The Gulf Coast Championship at the Beau Rivage in Biloxi runs Sept. 18-28. This year’s championship features a $1,580 buy-in and boasts a $250K guarantee. Details, including event lineup and structures, can be found at beaupoker.com.
Booking your room now as the poker rate at the Beau in the fall always sells out quickly. See the ad on Page 5 of our August issue for more information.
While there are no major events scheduled in Tunica through the end of 2015, the WSOPC stop is a little earlier than previous years starting on Jan. 21 and running through Feb. 1. With this being the only WSOPC stop for the state, larger-than-ever fields are expected. This is always a big event, dating to its days at Harrah’s, and with the event at Horseshoe we could be in for record-breaking numbers in 2016.
Meet David Gustafson
David Gustafson, a.k.a.
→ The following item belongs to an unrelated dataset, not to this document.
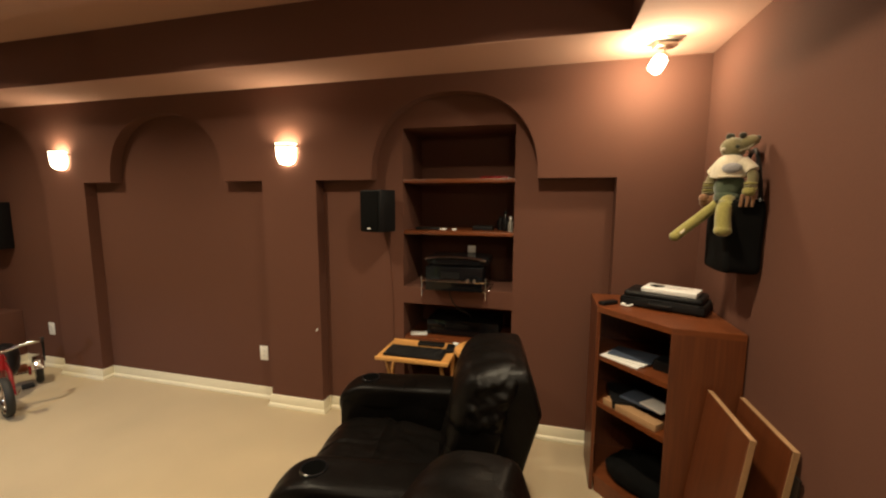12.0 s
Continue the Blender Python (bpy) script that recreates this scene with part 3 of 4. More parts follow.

Gus, has been a poker dealer and dual rate since 1999. Originally from Middletown, Conn., Gus started dealing at Mohegan Sun and spent four years there until the poker room closed briefly in 2003. He moved to Jacksonville in 2005 and he’s been dealing for bestbet since.
What’s the biggest difference between working in a poker room like bestbet in Jacksonville and a big casino like Mohegan Sun? The people are just friendlier. It’s not as businesslike at the table. Up north I always felt like there was a lot more tension in the games, but in Jacksonville and Florida in general it’s just a more relaxed and laid-back group of people.
What do you love most about your new home? I’ve been in love with (Florida) from the moment I got here. You have palm trees and beaches; everything is green all the time. Idefinitely don’t miss shoveling my car out of the snow every morning.
What do you love most about being in poker? I love the game. More than anything, I’m a really open guy. I like meeting people, shaking their hands and getting to know them. Being a dealer is the perfect job. We’ve got so many great people in Jacksonville and I know a lot of them on a first-name basis.